There are days when I don’t know what to write. There are days when it feels like my words and ideas have dried up, leaving a parched brain and a cracked Muse.
Some have commented on my ability to churn out new content in a seemingly endless stream. Their eyes grow wide when I tell them how often I write here and of the other projects I have spinning. Many times I just shrug and smile. Most of the time I don’t feel the weight of it all.
But there are times when the well seems to run dry.
I stare at a blank page, and the emptiness mocks me. I find other things to do—anything but sit down and feel the mental drought. I wonder if there will come a day when I run out of words for good.
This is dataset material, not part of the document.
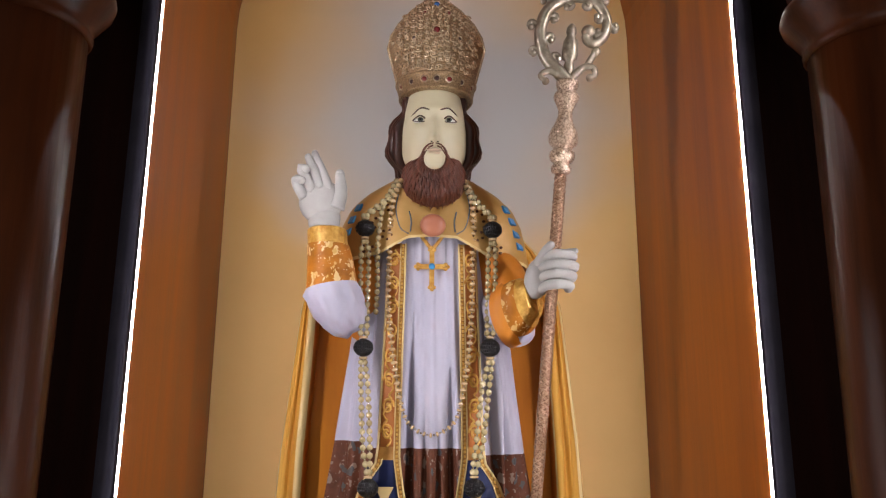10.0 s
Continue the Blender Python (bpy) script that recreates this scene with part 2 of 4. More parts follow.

Then I pick up my pen—and I write. I sit at my keyboard, and I squeeze out a few paragraphs.
This is the point when I embrace the reality that this is my job. It is not a fun artsy hobby. It is work, and sometimes work feels uninspiring. We pick ourselves up by sheer self-discipline, and we do our work anyway. It may not be our best day. It may not be the most fulfilling day—but we do it. And that is enough.
I know I’m not alone here. I hope that you, as I do, typically find your work enjoyable and fulfilling. I hope you see purpose in it. But even in the best of jobs, there are days when we’d much rather stay in bed, much rather curl up on the couch and watch Netflix, much rather do anything but go to work.
We wonder how we can possibly teach another lesson or calmly manage that disruptive student. We wonder how we can sit at the same desk, running tests, sorting through data, engineering solutions. We wonder how we can deal with the same problematic employee, the rude customer, the lunchroom drama. We wonder if the string of diapers that need changing, the sticky hands that need wiped, the petty squabbles that need soothed will ever end.
But each morning, you get up. You get up…and you go to work. And that is enough.
There is something in the discipline, something in the steadfastness that works something in us. It builds strength. It exercises the muscles of our faithfulness. It calls us to dependence. It invites us to step out once more—when we feel that we have no strength—and find that God’s grace is sufficient for our routine, daily existence. And finding Him there—that is enough.